By an abuse to which the administration of 1864–5, consented in an evil hour, the service which ought to be rendered by the national soldiery is performed in Panama by the forces which, since the 9th of March of last year, receive a salary from that State for its own defence; but such corruption must be brought to an end in the prudence which distinguished the proceedings of the great general now in charge of the executive power, as well as to avoid a repetition of a scandal like that of the memorable 15th of April, and more especially to save the humiliations which are felt at seeing our soil constantly profaned by the tramp of foreign soldiers, without even the courtesy of asking permission of the proper authority. Up to this time we have not been able to find any doctrine of international law which authorizes the like uncivil proceeding; neither has the nation granted it in its public treaties, for which reason they cannot be characterized as offences.
True it is that the relations of the great republic of the north and ours are kept up in the best harmony, in the most desirable cordiality; but it is also true that so soon as the cabinet at Washington discovers that the Panama railroad is to pass to English speculators, American diplomacy will show itself disdainful, tyrannical, and perhaps hostile to Colombia,
Thus, seeing in the vague horizon of the future the complications which are being prepared by the movement towards independence, which is already initiated, and the risk which threatens the nation of losing the jewel which for North Americans represents a value of at least one hundred millions of dollars, we energetically call the attention of the government to this most vital affair. Before the revolution shall commence, the federal soldiers should march to the support of the national sovereignty over a soil of so much present care, of such future benefit to the loyal sons of regenerated Colombia. It is necessary that the government for once display its authority before its own citizens and strangers, if only to prepare for the fulfilment of this contract, which it is attempted to render illusory by such unworthy means.
Correction.
In the editorial of the El Tiempo, number 455, entitled “Independence of the Isthmus,” it is said, “the Mosquera-Cotterill contract will very soon begin to take effect, because it already has the force of legal sanction.” This is a grave mistake, for it is not true that the contract has legal force.

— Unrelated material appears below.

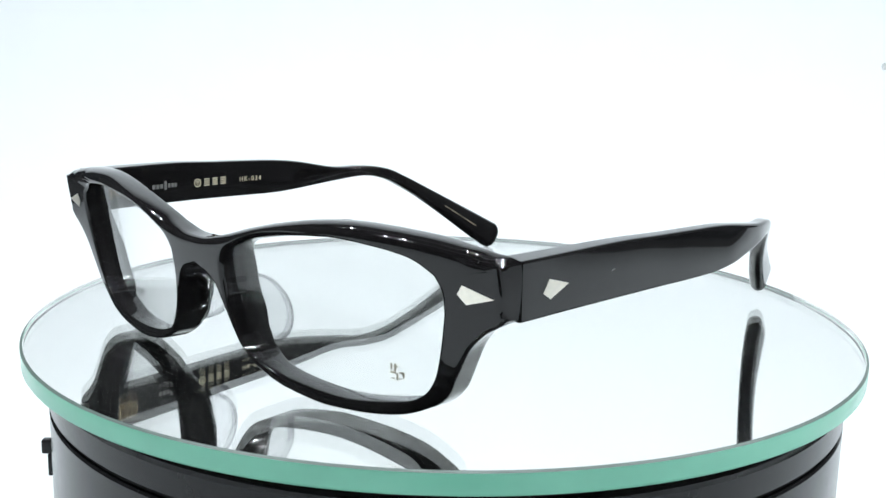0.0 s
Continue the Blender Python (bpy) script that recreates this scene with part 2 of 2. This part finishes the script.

The Great General Mosquera celebrated in London on the 6th of February last, with Mr. Henry Cotterill, a contract for the sale of the remainder in the Panama railroad; and as it could not be carried out without the approval of congress, the President of the Union gave an account of the matter to that body in his message of the 22d of May last. In that message, General Mosquera, the President, did not request a confirmation of the contract, only as a basis for proposals for better bids in Europe and America, he to be authorized to close the contract finally with Mr. Cotterill, in case better offers should not be made. But the congress took no action in the matter, and it cannot be said, therefore, that Mr. Cotterill has acquired any right to the remainder in the Panama railroad.
We regret that El Tiempo, a journal of so much reputation, should have committed this mistake, which must injure its good name unless speedily corrected.